Den Zusammenhang erstellt für den Blinden hier nicht das Bild, dessen Funktion die Musik von FM Einheit übernimmt: während für den Sehenden das Bild die Einheit der Dinge herstellt ist es im Film die Musik, die solche Einheit bewirkt, die Handlungen wie Assoziationen miteinander kurzschließt.
Gegen all die Verletzung durch den Verlust der Sehkraft, von der der Film immer wieder spricht, die er zum zentralen Moment einer Ästhetik der Erblindung macht, setzt die Musik von FM Einheit in ihrer absolut leidenschaftslosen ja emotionslosen Kommunikation mit den Bildern, die alle Anteilnahme, alle Betroffenheit verweigert, unspektakulär und ohne auch nur einen Hauch von Dramatik, einzig darauf bestehend, Kunst und nur Kunst als Kriterium ästhetischer Betrachtung zuzulassen; setzt mit der in ihrem Innerem aus Verzweiflung geborenen Kunst eine Ebene ein, die sich ganz bewusst aller Emotionalität enthält, die Bilder der Erblindeten einer rein ästhetischen Betrachtung zu überantworten sucht, einzig Kriterien gelten lassend, die auf Kunst und nur auf Kunst Anwendung finden sollen.
Die Imagination, erfüllt vom Bild, vom gespürten Bild, drängt geradezu nach Darstellung, braucht die Darstellung um kommunizierbar zu werden, einen Austausch anzetteln zu können, um zu befruchten und befruchtet zu werden.

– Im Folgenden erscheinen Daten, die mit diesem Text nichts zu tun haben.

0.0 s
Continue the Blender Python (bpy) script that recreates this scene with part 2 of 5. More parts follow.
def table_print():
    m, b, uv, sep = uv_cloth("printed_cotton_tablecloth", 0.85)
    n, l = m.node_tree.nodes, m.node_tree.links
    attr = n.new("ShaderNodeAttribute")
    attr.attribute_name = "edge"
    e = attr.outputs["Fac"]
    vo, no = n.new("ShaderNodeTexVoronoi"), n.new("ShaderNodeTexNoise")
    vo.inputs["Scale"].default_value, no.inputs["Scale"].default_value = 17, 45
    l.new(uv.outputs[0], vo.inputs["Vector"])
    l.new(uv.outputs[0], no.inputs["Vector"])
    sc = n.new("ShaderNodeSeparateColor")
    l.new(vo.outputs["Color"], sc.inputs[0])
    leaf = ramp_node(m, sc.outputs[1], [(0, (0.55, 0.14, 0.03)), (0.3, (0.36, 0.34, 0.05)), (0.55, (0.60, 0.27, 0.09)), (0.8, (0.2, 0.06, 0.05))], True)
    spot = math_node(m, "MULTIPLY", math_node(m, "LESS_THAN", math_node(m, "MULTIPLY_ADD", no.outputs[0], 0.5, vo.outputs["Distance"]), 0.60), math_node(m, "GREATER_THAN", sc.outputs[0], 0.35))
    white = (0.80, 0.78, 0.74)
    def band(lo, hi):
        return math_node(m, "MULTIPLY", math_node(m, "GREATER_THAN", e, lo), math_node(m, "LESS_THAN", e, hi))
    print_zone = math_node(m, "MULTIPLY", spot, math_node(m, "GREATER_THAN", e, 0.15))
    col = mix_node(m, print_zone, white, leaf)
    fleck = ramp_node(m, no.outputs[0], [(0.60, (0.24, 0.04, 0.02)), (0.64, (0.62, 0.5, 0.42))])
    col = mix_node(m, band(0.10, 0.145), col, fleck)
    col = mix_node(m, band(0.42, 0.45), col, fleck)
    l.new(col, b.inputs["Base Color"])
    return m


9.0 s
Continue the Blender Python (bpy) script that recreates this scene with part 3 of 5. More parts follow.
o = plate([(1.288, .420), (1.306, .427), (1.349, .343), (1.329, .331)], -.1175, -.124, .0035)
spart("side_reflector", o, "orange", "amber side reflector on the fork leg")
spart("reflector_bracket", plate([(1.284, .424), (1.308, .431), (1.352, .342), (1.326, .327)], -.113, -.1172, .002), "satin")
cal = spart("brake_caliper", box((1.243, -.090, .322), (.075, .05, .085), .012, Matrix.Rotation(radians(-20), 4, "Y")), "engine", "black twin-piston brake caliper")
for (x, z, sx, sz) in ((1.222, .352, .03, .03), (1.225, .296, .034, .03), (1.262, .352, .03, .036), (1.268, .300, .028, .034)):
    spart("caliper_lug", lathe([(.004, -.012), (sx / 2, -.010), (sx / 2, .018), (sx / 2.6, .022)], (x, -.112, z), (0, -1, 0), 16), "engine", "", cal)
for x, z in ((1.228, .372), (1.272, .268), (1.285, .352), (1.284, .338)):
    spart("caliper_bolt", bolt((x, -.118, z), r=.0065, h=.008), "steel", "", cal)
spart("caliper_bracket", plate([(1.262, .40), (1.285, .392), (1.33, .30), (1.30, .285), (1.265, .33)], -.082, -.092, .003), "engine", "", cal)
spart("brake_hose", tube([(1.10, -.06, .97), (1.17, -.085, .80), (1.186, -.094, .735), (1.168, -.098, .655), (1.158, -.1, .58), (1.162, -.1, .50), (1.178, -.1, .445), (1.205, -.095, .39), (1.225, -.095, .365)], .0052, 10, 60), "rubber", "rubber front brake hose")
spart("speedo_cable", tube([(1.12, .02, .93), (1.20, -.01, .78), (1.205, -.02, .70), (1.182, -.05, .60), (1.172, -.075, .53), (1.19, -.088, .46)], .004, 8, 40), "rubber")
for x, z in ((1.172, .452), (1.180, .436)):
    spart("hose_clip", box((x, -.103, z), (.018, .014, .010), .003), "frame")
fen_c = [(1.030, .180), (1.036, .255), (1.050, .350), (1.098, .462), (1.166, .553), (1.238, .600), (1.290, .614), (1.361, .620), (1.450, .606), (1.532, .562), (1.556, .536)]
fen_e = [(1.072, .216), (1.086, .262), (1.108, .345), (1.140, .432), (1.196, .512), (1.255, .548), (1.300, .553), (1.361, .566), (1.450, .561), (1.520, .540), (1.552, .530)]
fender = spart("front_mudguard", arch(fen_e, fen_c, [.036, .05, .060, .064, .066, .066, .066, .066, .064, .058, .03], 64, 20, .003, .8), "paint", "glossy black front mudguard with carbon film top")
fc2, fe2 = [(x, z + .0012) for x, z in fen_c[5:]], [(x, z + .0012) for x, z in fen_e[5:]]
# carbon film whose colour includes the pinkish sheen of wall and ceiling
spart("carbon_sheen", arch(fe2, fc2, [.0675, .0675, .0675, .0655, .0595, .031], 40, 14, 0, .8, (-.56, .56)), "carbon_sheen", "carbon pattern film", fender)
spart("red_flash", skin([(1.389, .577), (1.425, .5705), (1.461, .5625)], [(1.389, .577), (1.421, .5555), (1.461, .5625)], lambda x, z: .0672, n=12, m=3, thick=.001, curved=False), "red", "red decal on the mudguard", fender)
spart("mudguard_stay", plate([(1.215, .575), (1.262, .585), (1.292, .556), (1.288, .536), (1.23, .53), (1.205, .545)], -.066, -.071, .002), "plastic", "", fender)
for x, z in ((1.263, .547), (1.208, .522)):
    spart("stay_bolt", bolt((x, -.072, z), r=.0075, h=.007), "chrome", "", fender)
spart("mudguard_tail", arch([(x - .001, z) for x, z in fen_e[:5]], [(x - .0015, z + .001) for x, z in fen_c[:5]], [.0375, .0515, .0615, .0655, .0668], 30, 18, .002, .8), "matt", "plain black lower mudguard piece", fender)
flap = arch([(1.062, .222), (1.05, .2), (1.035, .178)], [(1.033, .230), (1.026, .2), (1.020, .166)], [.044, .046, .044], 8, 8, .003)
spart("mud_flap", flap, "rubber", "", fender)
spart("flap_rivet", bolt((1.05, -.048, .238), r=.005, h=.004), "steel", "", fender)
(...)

Aus diesen beiden Erfahrungen, dem zerbrochenen Bild in der Erblindung und dem Wissen um die Möglichkeit seiner Ganzheit, die nur noch imaginiert werden kann, speist sich die erblindete Ästhetik, die erblindete ästhetische Wahrnehmung als ein Nicht-Mehr, das zu einem Noch-Nicht kommen will. Die Verletzung der Erblindung überzieht sich mit Bildern.
Der Bruch birgt für die künstlerische Arbeit Erblindeter neues und enormes Potential: Entfällt das Bild als integrierende Einheit der Eigenschaften der Dinge, suchen sich die Komponenten und Eigenschaften der Dinge, die Momente des Sinnlichen wie die Momente der Sprache neue vereinheitlichende Komponenten, die sie zu ihrem Rahmen machen. Zu allererst aber lösen sie sich vom Begriff, mit dem sie beginnen zu spielen, der selbst zu einer unberechenbaren Eigenschaft wird.
Am Anfang steht „die Grausamkeit der Erblindung“, als Ursprung des Bildes war der Bildverlust im optischen Sinne zu sehen, und was da gesehen wurde, waren Bilder, die aus dem Schmerz kamen und diesen Schmerz nicht nur zu überwinden suchten. Auf der Suche auch nach Bildern für den Schmerz. Die Bilder die da gefunden wurden, waren Bilder des Blinden und in eben dieser Doppeldeutigkeit: Die Verletzung die Verkrüppelung der Sinne als Ursprung des Bildes, ja des Lichtes.
Frank Amann nimmt all diese Bilder filmisch wörtlich und erschafft so einen wunderbaren Film über das Licht.
Der vollständige Text wird demnächst im Rahmen eines Buchprojektes erscheinen.